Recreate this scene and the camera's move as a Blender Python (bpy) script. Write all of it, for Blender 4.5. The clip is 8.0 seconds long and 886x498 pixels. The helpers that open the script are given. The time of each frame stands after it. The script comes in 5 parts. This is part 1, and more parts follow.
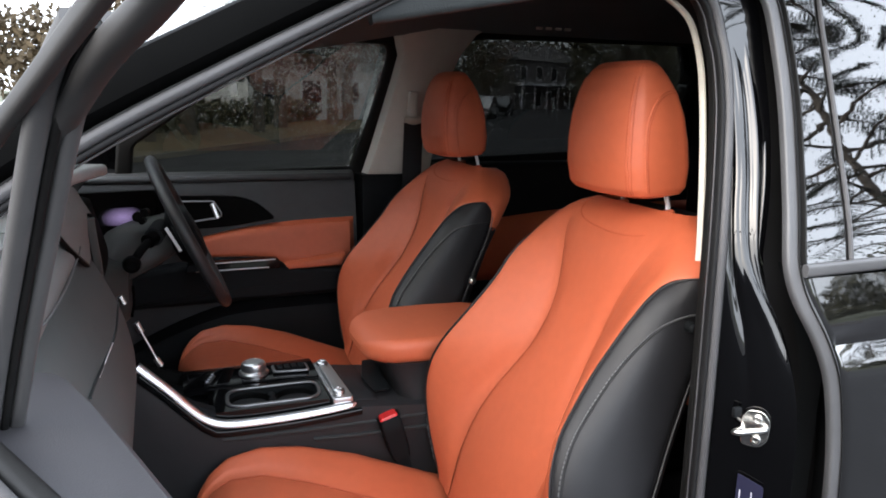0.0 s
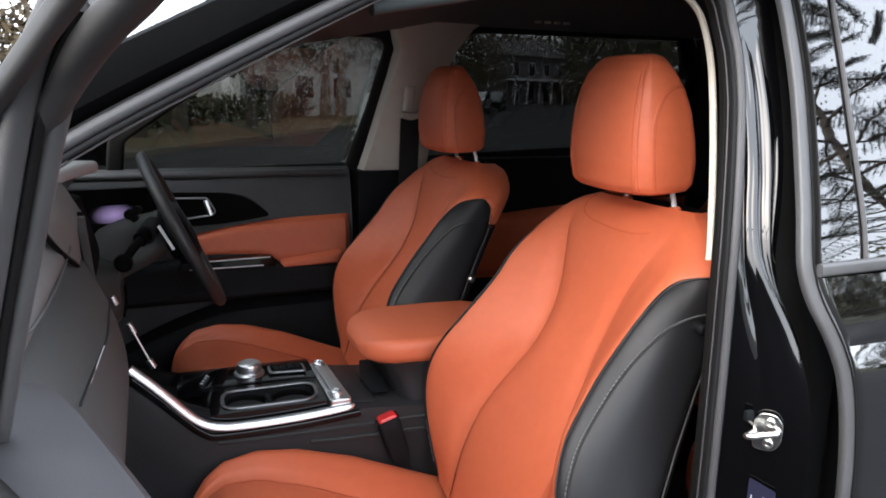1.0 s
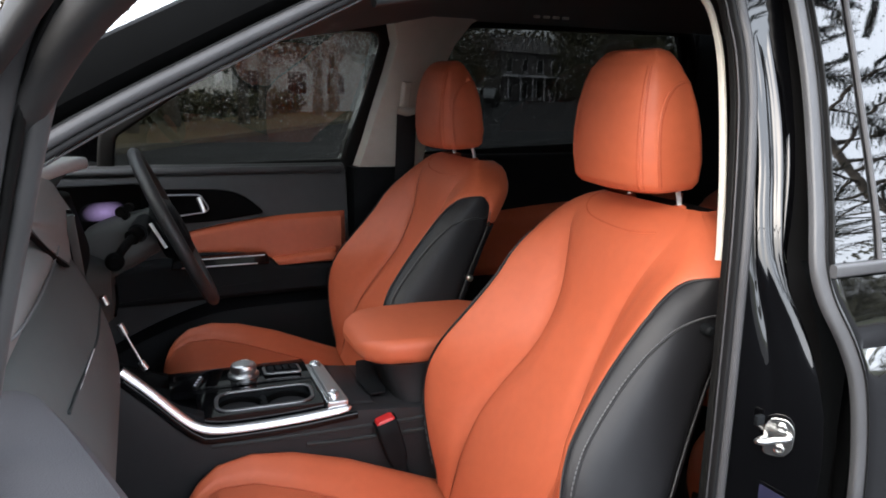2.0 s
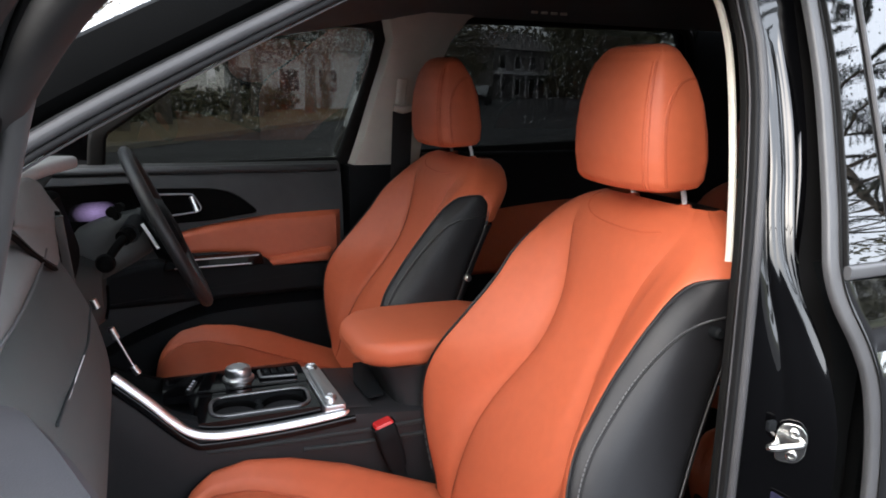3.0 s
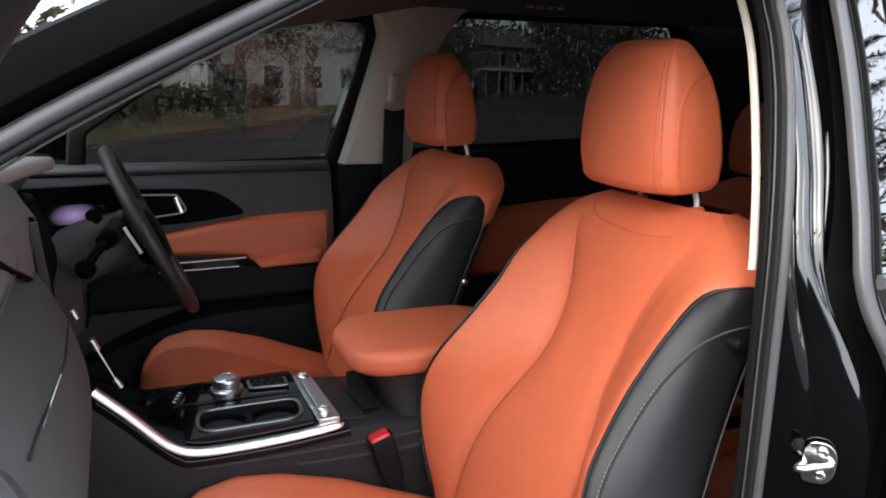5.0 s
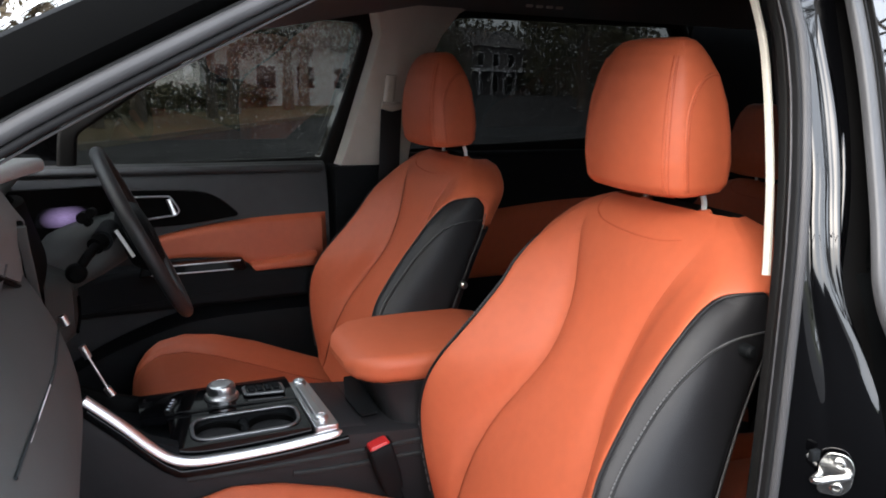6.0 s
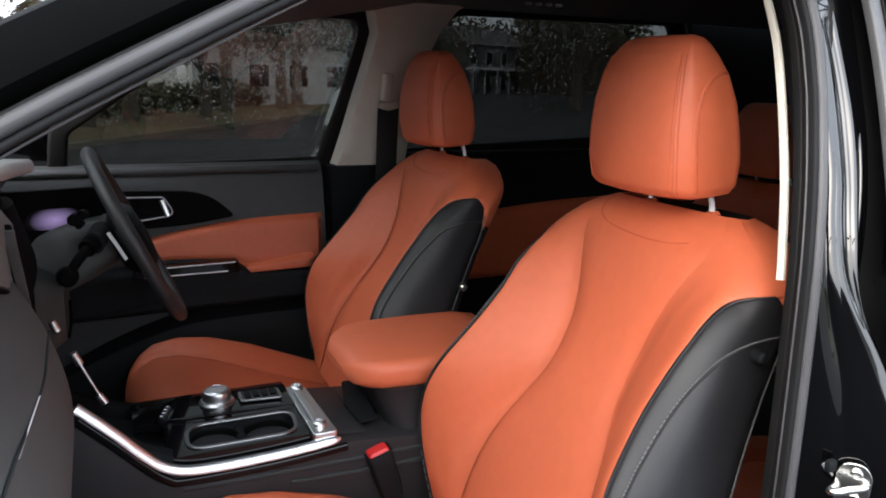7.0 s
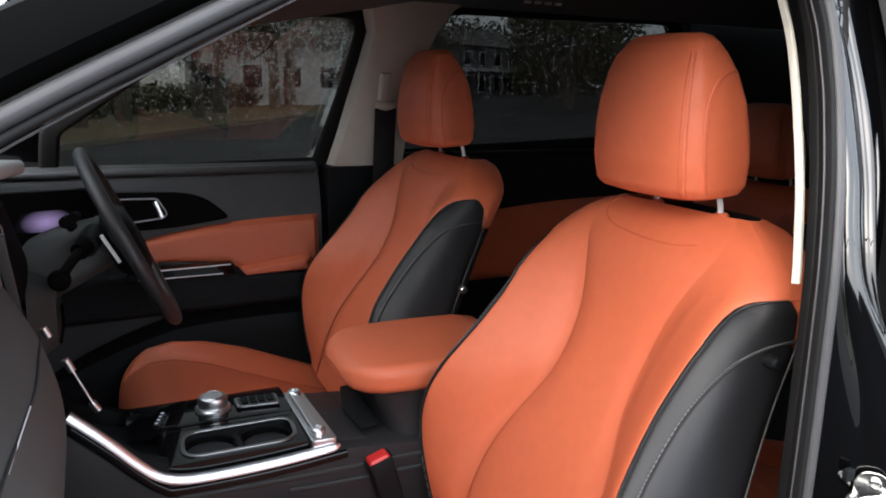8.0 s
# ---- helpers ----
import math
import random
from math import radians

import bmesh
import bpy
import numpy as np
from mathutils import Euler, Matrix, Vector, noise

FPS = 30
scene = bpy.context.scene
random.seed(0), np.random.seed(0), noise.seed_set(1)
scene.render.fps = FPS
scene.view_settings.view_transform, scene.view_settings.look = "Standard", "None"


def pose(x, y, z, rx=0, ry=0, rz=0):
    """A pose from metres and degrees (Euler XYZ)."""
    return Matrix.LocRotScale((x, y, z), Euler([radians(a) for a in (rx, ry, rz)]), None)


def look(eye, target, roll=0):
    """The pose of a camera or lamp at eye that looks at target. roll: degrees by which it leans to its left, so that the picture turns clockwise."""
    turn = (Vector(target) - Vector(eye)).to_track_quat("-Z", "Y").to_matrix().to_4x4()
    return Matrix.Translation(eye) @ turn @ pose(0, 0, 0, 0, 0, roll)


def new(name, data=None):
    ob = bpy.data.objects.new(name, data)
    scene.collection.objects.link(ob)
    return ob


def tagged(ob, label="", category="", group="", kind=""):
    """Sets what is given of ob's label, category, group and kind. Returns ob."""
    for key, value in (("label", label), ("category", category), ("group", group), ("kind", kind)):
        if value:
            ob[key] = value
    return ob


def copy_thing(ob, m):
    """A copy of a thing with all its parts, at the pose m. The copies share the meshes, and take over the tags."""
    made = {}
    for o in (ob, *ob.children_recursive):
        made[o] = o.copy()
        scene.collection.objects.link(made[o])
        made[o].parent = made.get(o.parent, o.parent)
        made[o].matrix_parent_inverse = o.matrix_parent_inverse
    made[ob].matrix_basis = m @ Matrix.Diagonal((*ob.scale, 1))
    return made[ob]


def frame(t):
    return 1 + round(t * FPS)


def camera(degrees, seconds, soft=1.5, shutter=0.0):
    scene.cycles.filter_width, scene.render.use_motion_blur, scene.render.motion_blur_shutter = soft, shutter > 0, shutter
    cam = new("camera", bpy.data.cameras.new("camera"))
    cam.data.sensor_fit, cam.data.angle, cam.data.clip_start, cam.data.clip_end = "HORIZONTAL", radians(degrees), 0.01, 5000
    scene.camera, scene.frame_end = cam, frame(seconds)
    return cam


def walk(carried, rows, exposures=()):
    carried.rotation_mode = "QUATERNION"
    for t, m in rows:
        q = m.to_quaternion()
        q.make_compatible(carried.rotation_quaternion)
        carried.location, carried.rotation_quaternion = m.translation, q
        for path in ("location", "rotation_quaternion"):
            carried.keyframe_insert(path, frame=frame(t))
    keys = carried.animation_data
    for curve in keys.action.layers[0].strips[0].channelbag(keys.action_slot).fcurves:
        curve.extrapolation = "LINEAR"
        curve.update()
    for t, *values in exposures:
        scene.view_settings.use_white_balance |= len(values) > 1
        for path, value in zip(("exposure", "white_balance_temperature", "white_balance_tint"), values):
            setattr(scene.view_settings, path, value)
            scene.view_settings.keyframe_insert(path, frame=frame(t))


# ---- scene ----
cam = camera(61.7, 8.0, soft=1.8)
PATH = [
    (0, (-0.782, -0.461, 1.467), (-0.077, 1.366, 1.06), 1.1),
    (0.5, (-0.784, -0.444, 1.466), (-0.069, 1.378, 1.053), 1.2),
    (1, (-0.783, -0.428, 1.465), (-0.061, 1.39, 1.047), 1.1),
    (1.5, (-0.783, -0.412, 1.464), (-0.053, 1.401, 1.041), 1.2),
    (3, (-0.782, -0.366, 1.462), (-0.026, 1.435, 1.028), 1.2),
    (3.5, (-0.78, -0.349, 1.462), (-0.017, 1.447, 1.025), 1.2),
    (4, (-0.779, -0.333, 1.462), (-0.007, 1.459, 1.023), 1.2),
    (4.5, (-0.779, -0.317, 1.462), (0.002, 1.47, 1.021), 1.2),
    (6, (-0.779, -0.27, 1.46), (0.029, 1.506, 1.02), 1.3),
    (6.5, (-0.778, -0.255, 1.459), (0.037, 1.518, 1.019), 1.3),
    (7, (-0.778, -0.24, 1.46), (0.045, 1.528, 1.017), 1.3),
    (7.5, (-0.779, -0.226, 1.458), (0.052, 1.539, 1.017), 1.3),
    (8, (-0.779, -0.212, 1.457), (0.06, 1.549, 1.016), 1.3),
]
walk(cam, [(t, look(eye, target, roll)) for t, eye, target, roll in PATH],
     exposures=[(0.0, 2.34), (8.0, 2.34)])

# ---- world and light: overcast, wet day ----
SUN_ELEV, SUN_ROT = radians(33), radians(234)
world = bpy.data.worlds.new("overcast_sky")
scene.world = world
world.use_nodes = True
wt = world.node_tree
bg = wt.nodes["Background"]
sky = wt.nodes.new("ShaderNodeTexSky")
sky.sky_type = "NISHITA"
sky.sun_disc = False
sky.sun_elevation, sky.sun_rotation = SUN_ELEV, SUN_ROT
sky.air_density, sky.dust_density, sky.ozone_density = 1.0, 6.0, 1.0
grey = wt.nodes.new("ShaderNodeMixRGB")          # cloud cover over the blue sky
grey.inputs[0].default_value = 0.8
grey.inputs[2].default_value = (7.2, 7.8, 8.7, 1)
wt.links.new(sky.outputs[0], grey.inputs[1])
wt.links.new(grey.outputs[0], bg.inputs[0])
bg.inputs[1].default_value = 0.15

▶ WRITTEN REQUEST
Only lines belong in the copy: transcribe those from the start of the data through the line that contains "of a camera", and skip the pictures.

▶ EXERCISE RESULT
Recreate this scene and the camera's move as a Blender Python (bpy) script. Write all of it, for Blender 4.5. The clip is 8.0 seconds long and 886x498 pixels. The helpers that open the script are given. The time of each frame stands after it. The script comes in 5 parts. This is part 1, and more parts follow.
0.0 s
1.0 s
2.0 s
3.0 s
5.0 s
6.0 s
7.0 s
8.0 s
# ---- helpers ----
import math
import random
from math import radians

import bmesh
import bpy
import numpy as np
from mathutils import Euler, Matrix, Vector, noise

FPS = 30
scene = bpy.context.scene
random.seed(0), np.random.seed(0), noise.seed_set(1)
scene.render.fps = FPS
scene.view_settings.view_transform, scene.view_settings.look = "Standard", "None"


def pose(x, y, z, rx=0, ry=0, rz=0):
    """A pose from metres and degrees (Euler XYZ)."""
    return Matrix.LocRotScale((x, y, z), Euler([radians(a) for a in (rx, ry, rz)]), None)


def look(eye, target, roll=0):
    """The pose of a camera or lamp at eye that looks at target. roll: degrees by which it leans to its left, so that the picture turns clockwise."""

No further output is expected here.